▸ **TASK INSTRUCTIONS**:
The records should be repeated word for word, pictures excluded.
[EXERCISE MATERIALS start]
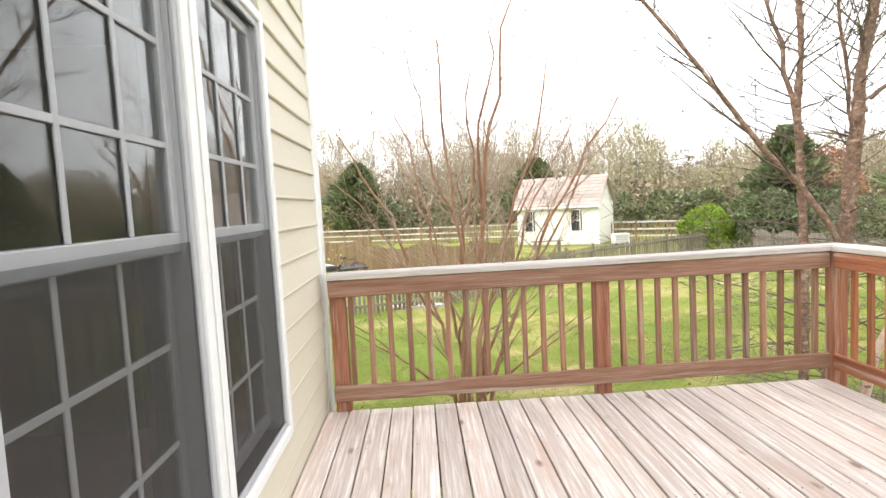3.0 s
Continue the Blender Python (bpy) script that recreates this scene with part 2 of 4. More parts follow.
def board_material():
    """Old deck board: bleached, with long grain, brown stain left in bands, knots and dark weather marks."""
    m = bpy.data.materials.new("weathered_deck_board")
    m.use_nodes = True
    n, l = m.node_tree.nodes, m.node_tree.links
    b = n["Principled BSDF"]
    tc, info = n.new("ShaderNodeTexCoord"), n.new("ShaderNodeObjectInfo")
    shift = n.new("ShaderNodeVectorMath"); shift.operation = "MULTIPLY_ADD"
    shift.inputs[1].default_value = (7.3, 91.0, 5.1)
    l.new(info.outputs["Random"], shift.inputs[0]); l.new(tc.outputs["Object"], shift.inputs[2])

    def stretched(x, y, z):
        mp = n.new("ShaderNodeMapping"); mp.inputs["Scale"].default_value = (x, y, z)
        l.new(shift.outputs[0], mp.inputs["Vector"])
        return mp.outputs[0]

    grain = noise(n, l, stretched(60, 2.2, 60), 1.0, 6, 0.65)
    ramp = n.new("ShaderNodeValToRGB")
    for i, c in enumerate([(0.47, 0.385, 0.345), (0.64, 0.56, 0.52), (0.75, 0.685, 0.65)]):
        if i > 1:
            ramp.color_ramp.elements.new(0.5)
        ramp.color_ramp.elements[i].color = rgb(c)
    for i, p in enumerate((0.32, 0.5, 0.66)):
        ramp.color_ramp.elements[i].position = p
    l.new(grain, ramp.inputs["Fac"])
    col = ramp.outputs["Color"]
    col = over(n, l, fade(n, l, noise(n, l, stretched(9, 0.9, 9), 1.0, 8, 0.7), 0.52, 0.66), col, (0.52, 0.345, 0.265), 0.65)
    col = over(n, l, fade(n, l, noise(n, l, stretched(4, 1.6, 4), 1.0, 8, 0.7), 0.60, 0.72), col, (0.27, 0.19, 0.15), 0.6)
    col = over(n, l, fade(n, l, noise(n, l, stretched(90, 3.0, 90), 1.0, 4, 0.6), 0.60, 0.70), col, (0.33, 0.24, 0.20), 0.4)
    knot = n.new("ShaderNodeTexVoronoi"); knot.inputs["Scale"].default_value = 1.0
    l.new(stretched(5.0, 2.2, 1.0), knot.inputs["Vector"])
    col = over(n, l, fade(n, l, knot.outputs["Distance"], 0.13, 0.05), col, (0.20, 0.11, 0.07), 0.85)
    hs = n.new("ShaderNodeHueSaturation")
    rnd = n.new("ShaderNodeMapRange"); rnd.inputs[3].default_value = 0.82; rnd.inputs[4].default_value = 1.14
    l.new(info.outputs["Random"], rnd.inputs[0]); l.new(rnd.outputs[0], hs.inputs["Value"])
    l.new(col, hs.inputs["Color"]); l.new(hs.outputs[0], b.inputs["Base Color"])
    b.inputs["Roughness"].default_value = 0.8
    b.inputs["Specular IOR Level"].default_value = 0.3
    bp = n.new("ShaderNodeBump"); bp.inputs["Strength"].default_value = 0.6; bp.inputs["Distance"].default_value = 0.006
    l.new(grain, bp.inputs["Height"]); l.new(bp.outputs[0], b.inputs["Normal"])
    return m


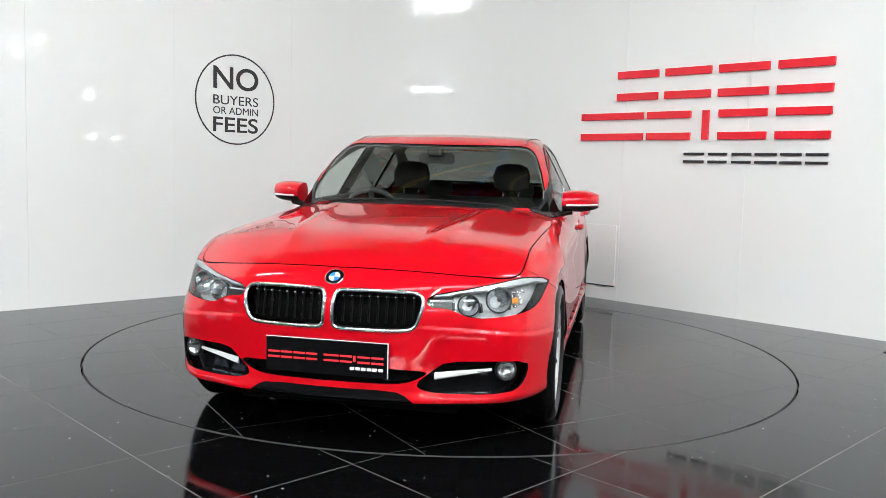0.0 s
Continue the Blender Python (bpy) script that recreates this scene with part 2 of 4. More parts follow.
def wall_panel(s0, s1, frame_of_wall, parent):
    bm = box(s0 + 0.0006, s1 - 0.0006, -0.02, 0.0, 0.0, WALL_H, 0.0, frame_of_wall)
    bmesh.ops.recalc_face_normals(bm, faces=bm.faces)
    return part("wall_panel", bm, WALL_WHITE, parent)


def build_walls():
    seams_l = [FILLET, 2.0, 3.212, 4.43, 5.65, 6.87, 8.09]
    seams_r = [FILLET, 2.47, 3.67, 4.89, 6.11, 7.33, 8.55]
    for name, m, seams in (("wall_left", LEFT_WALL, seams_l), ("wall_right", RIGHT_WALL, seams_r)):
        bm = box(FILLET, seams[-1], -0.16, -0.0215, 0, WALL_H, 0, m)
        bmesh.ops.recalc_face_normals(bm, faces=bm.faces)
        w = tagged(link_mesh(name, bm, SEAM), "backing of a glossy white panelled showroom wall", "wall", kind="structure")
        for a, b in zip(seams, seams[1:]):
            wall_panel(a, b, m, w)
        for s in seams[1:-1] if name == "wall_right" else []:
            part("seam_strip", box(s - 0.007, s + 0.007, -0.001, 0.0035, 0.0, WALL_H, 0.0012, m), WALL_WHITE, w)
    # the rounded corner
    a_l, a_r = CORNER + FILLET * LEFT_DIR, CORNER + FILLET * RIGHT_DIR
    nl = Vector((math.sin(radians(GRID)), -math.cos(radians(GRID)), 0))
    radius = FILLET / math.tan(radians(GRID))
    centre = a_l + nl * radius
    bm = bmesh.new()
    v0, v1 = a_l - centre, a_r - centre
    ang0 = math.atan2(v0.y, v0.x)
    ang1 = math.atan2(v1.y, v1.x)
    rows = []
    for i in range(49):
        a = ang0 + (ang1 - ang0) * i / 48
        d = Vector((math.cos(a), math.sin(a), 0))
        rr = v0.length
        rows.append([bm.verts.new(centre + d * rr), bm.verts.new(centre + d * rr + Vector((0, 0, WALL_H))),
                     bm.verts.new(centre + d * (rr + 0.16) + Vector((0, 0, WALL_H))), bm.verts.new(centre + d * (rr + 0.16))])
    for a, b in zip(rows, rows[1:]):
        for k in range(4):
            bm.faces.new((a[k], b[k], b[(k + 1) % 4], a[(k + 1) % 4]))
    bmesh.ops.recalc_face_normals(bm, faces=bm.faces)
    tagged(link_mesh("wall_corner", bm, WALL_WHITE, smooth=True), "rounded glossy white corner of the showroom wall", "wall", kind="structure")
    # plain walls and ceiling that close the place behind the camera
    e_l, e_r = CORNER + 8.09 * LEFT_DIR, CORNER + 8.55 * RIGHT_DIR
    for name, a, b in (("wall_side_west", e_l, Vector((e_l.x, -11.0, 0))), ("wall_side_east", e_r, Vector((e_r.x, -11.0, 0))),
                       ("wall_back", Vector((e_l.x, -11.0, 0)), Vector((e_r.x, -11.0, 0)))):
        d = (b - a).normalized()
        n = Vector((-d.y, d.x, 0))
        m = Matrix(((d.x, n.x, 0, a.x), (d.y, n.y, 0, a.y), (0, 0, 1, 0), (0, 0, 0, 1)))
        bm = box(-0.1, (b - a).length + 0.1, -0.1, 0.1, 0, WALL_H, 0, m)
        tagged(link_mesh(name, bm, REAR_WALL), "plain grey painted hall wall", "wall", kind="structure")
    bm = box(e_l.x - 0.3, e_r.x + 0.3, -11.2, 4.6, WALL_H, WALL_H + 0.15)
    tagged(link_mesh("ceiling", bm, CEILING), "dark grey hall ceiling", "ceiling", kind="structure")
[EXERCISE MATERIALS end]
▸ **ANSWER IN FULL**:
3.0 s
Continue the Blender Python (bpy) script that recreates this scene with part 2 of 4. More parts follow.
def board_material():
    """Old deck board: bleached, with long grain, brown stain left in bands, knots and dark weather marks."""
    m = bpy.data.materials.new("weathered_deck_board")
    m.use_nodes = True
    n, l = m.node_tree.nodes, m.node_tree.links
    b = n["Principled BSDF"]
    tc, info = n.new("ShaderNodeTexCoord"), n.new("ShaderNodeObjectInfo")
    shift = n.new("ShaderNodeVectorMath"); shift.operation = "MULTIPLY_ADD"
    shift.inputs[1].default_value = (7.3, 91.0, 5.1)
    l.new(info.outputs["Random"], shift.inputs[0]); l.new(tc.outputs["Object"], shift.inputs[2])

    def stretched(x, y, z):
        mp = n.new("ShaderNodeMapping"); mp.inputs["Scale"].default_value = (x, y, z)
        l.new(shift.outputs[0], mp.inputs["Vector"])
        return mp.outputs[0]

    grain = noise(n, l, stretched(60, 2.2, 60), 1.0, 6, 0.65)
    ramp = n.new("ShaderNodeValToRGB")
    for i, c in enumerate([(0.47, 0.385, 0.345), (0.64, 0.56, 0.52), (0.75, 0.685, 0.65)]):
        if i > 1:
            ramp.color_ramp.elements.new(0.5)
        ramp.color_ramp.elements[i].color = rgb(c)
    for i, p in enumerate((0.32, 0.5, 0.66)):
        ramp.color_ramp.elements[i].position = p
    l.new(grain, ramp.inputs["Fac"])
    col = ramp.outputs["Color"]
    col = over(n, l, fade(n, l, noise(n, l, stretched(9, 0.9, 9), 1.0, 8, 0.7), 0.52, 0.66), col, (0.52, 0.345, 0.265), 0.65)
    col = over(n, l, fade(n, l, noise(n, l, stretched(4, 1.6, 4), 1.0, 8, 0.7), 0.60, 0.72), col, (0.27, 0.19, 0.15), 0.6)
    col = over(n, l, fade(n, l, noise(n, l, stretched(90, 3.0, 90), 1.0, 4, 0.6), 0.60, 0.70), col, (0.33, 0.24, 0.20), 0.4)
    knot = n.new("ShaderNodeTexVoronoi"); knot.inputs["Scale"].default_value = 1.0
    l.new(stretched(5.0, 2.2, 1.0), knot.inputs["Vector"])
    col = over(n, l, fade(n, l, knot.outputs["Distance"], 0.13, 0.05), col, (0.20, 0.11, 0.07), 0.85)
    hs = n.new("ShaderNodeHueSaturation")
    rnd = n.new("ShaderNodeMapRange"); rnd.inputs[3].default_value = 0.82; rnd.inputs[4].default_value = 1.14
    l.new(info.outputs["Random"], rnd.inputs[0]); l.new(rnd.outputs[0], hs.inputs["Value"])
    l.new(col, hs.inputs["Color"]); l.new(hs.outputs[0], b.inputs["Base Color"])
    b.inputs["Roughness"].default_value = 0.8
    b.inputs["Specular IOR Level"].default_value = 0.3
    bp = n.new("ShaderNodeBump"); bp.inputs["Strength"].default_value = 0.6; bp.inputs["Distance"].default_value = 0.006
    l.new(grain, bp.inputs["Height"]); l.new(bp.outputs[0], b.inputs["Normal"])
    return m


0.0 s
Continue the Blender Python (bpy) script that recreates this scene with part 2 of 4. More parts follow.
def wall_panel(s0, s1, frame_of_wall, parent):
    bm = box(s0 + 0.0006, s1 - 0.0006, -0.02, 0.0, 0.0, WALL_H, 0.0, frame_of_wall)
    bmesh.ops.recalc_face_normals(bm, faces=bm.faces)
    return part("wall_panel", bm, WALL_WHITE, parent)


def build_walls():
    seams_l = [FILLET, 2.0, 3.212, 4.43, 5.65, 6.87, 8.09]
    seams_r = [FILLET, 2.47, 3.67, 4.89, 6.11, 7.33, 8.55]
    for name, m, seams in (("wall_left", LEFT_WALL, seams_l), ("wall_right", RIGHT_WALL, seams_r)):
        bm = box(FILLET, seams[-1], -0.16, -0.0215, 0, WALL_H, 0, m)
        bmesh.ops.recalc_face_normals(bm, faces=bm.faces)
        w = tagged(link_mesh(name, bm, SEAM), "backing of a glossy white panelled showroom wall", "wall", kind="structure")
        for a, b in zip(seams, seams[1:]):
            wall_panel(a, b, m, w)
        for s in seams[1:-1] if name == "wall_right" else []:
            part("seam_strip", box(s - 0.007, s + 0.007, -0.001, 0.0035, 0.0, WALL_H, 0.0012, m), WALL_WHITE, w)
    # the rounded corner
    a_l, a_r = CORNER + FILLET * LEFT_DIR, CORNER + FILLET * RIGHT_DIR
    nl = Vector((math.sin(radians(GRID)), -math.cos(radians(GRID)), 0))
    radius = FILLET / math.tan(radians(GRID))
    centre = a_l + nl * radius
    bm = bmesh.new()
    v0, v1 = a_l - centre, a_r - centre
    ang0 = math.atan2(v0.y, v0.x)
    ang1 = math.atan2(v1.y, v1.x)
    rows = []
    for i in range(49):
        a = ang0 + (ang1 - ang0) * i / 48
        d = Vector((math.cos(a), math.sin(a), 0))
        rr = v0.length
        rows.append([bm.verts.new(centre + d * rr), bm.verts.new(centre + d * rr + Vector((0, 0, WALL_H))),
                     bm.verts.new(centre + d * (rr + 0.16) + Vector((0, 0, WALL_H))), bm.verts.new(centre + d * (rr + 0.16))])
    for a, b in zip(rows, rows[1:]):
        for k in range(4):
            bm.faces.new((a[k], b[k], b[(k + 1) % 4], a[(k + 1) % 4]))
    bmesh.ops.recalc_face_normals(bm, faces=bm.faces)
    tagged(link_mesh("wall_corner", bm, WALL_WHITE, smooth=True), "rounded glossy white corner of the showroom wall", "wall", kind="structure")
    # plain walls and ceiling that close the place behind the camera
    e_l, e_r = CORNER + 8.09 * LEFT_DIR, CORNER + 8.55 * RIGHT_DIR
    for name, a, b in (("wall_side_west", e_l, Vector((e_l.x, -11.0, 0))), ("wall_side_east", e_r, Vector((e_r.x, -11.0, 0))),
                       ("wall_back", Vector((e_l.x, -11.0, 0)), Vector((e_r.x, -11.0, 0)))):
        d = (b - a).normalized()
        n = Vector((-d.y, d.x, 0))
        m = Matrix(((d.x, n.x, 0, a.x), (d.y, n.y, 0, a.y), (0, 0, 1, 0), (0, 0, 0, 1)))
        bm = box(-0.1, (b - a).length + 0.1, -0.1, 0.1, 0, WALL_H, 0, m)
        tagged(link_mesh(name, bm, REAR_WALL), "plain grey painted hall wall", "wall", kind="structure")
    bm = box(e_l.x - 0.3, e_r.x + 0.3, -11.2, 4.6, WALL_H, WALL_H + 0.15)
    tagged(link_mesh("ceiling", bm, CEILING), "dark grey hall ceiling", "ceiling", kind="structure")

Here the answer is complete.